When Margaret Dugger of 217 F St., Chula Vista, reads about earthquake activity in Northern California, it brings back memories of long ago.
Dugger, a resident of Chula Vista since 1921, was a 13-year-old girl living in San Francisco at the time of the 1906 earthquake that devastated that city.
"MY SISTER and I were sleeping in one bed," she recalled. "The bed rolled into the window and we saw the upstairs porch fall into the yard."
A short time later, Dugger and an adventuresome friend from across the street, set out to investigate nearby smoke. They learned a neighborhood bakery was afire.
"My mother had a notions store," explained Dugger, "and she used to buy bread at that bakery to sell in her store."
As the girls went to check out a second fire, they encountered policemen who sent them home, just in time to see 11 soldiers preparing to blast a building across the street to stop the fire from progressing.
AFTER THE building was destroyed, Dugger and her family went to stay at an uncle's house. On the way they saw a woman bury her piano to keep it safe from fire. "Later she dug it up," Dugger said, "and I even played on it" while taking piano lessons from the woman. "The whole city was on fire," she recalled. "and there was no water." Every night from Wednesday to Saturday while the city burned, Dugger went with her aunt to a reservoir where they could obsreve the fire.
Dugger belongs to a San Diego 1906 organization of people who lived in San Francisco a the time of the earthquake.
WHILE THOSE memories are indelibly recorded with Dugger, she has many more memories of early Chula Vista, her home for 59 years.
"It was a pretty town," she said. She doesn't think it's pretty anymore. "It's too congested, but I wouldn't live any other place."
She said she knew the growth had to happen, but asked "where on 3rd Ave. can you go to get a spool of thread or a pack of needles?"
Dugger recalls when the trains ran up and down 3rd Ave., and the smell of the blossoms when the lemon trees -- in what was called the lemon capital of the world -- were blooming. "The Burpee Seed Co. used to plant fields with flowers for seeds." Dugger remembered, describing the colorful lot where the new Windmill Farms store is located.
DURING HER many years here, Dugger formed the American Legion Auxiliary to Post 434, and was commander of the now defunct US Army Mothers.
She is a member of the First United Mehodist Church of Chula Vista and its Women's society, the Chula Vista Chapter, Order of Eastern Star, and a charter member and the fifth president of the Norman Park Center. For 23 years she worked with the Chula Vista Welfare Council.
She stopped many of here activities when she turned 75, and now she is "not the housekeeper I used to be." she laughed. "As long as the board of health doesn't come in I guess it's all right."

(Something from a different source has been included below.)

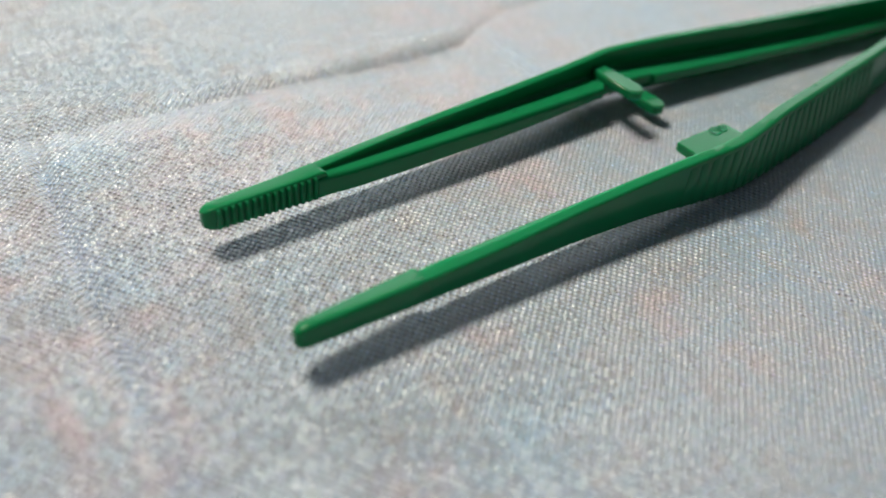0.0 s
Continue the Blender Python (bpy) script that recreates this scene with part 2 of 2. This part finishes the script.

WIDOWED IN 1930, Dugger raised six children by herself. She worked for a time during the war in the F Street school cafeteria, where all of her children attended elementary school. She was active in the PTA of Sweetwater High, where her children also attended.
The late Raymond Dugger brought his family to Chula Vista while he was in the Navy serving aboard the USS Wyoming. Dugger's children are Marion, who lives with his mother; Margaret Kimball of Chula Vista; Raymond of Buffalo; William and Betty Lou Williams, both of Arizona; and Felix, who lives in Casa de Oro and teaches at Southwestern College.
She has 18 granchildren and nine great grandchildren.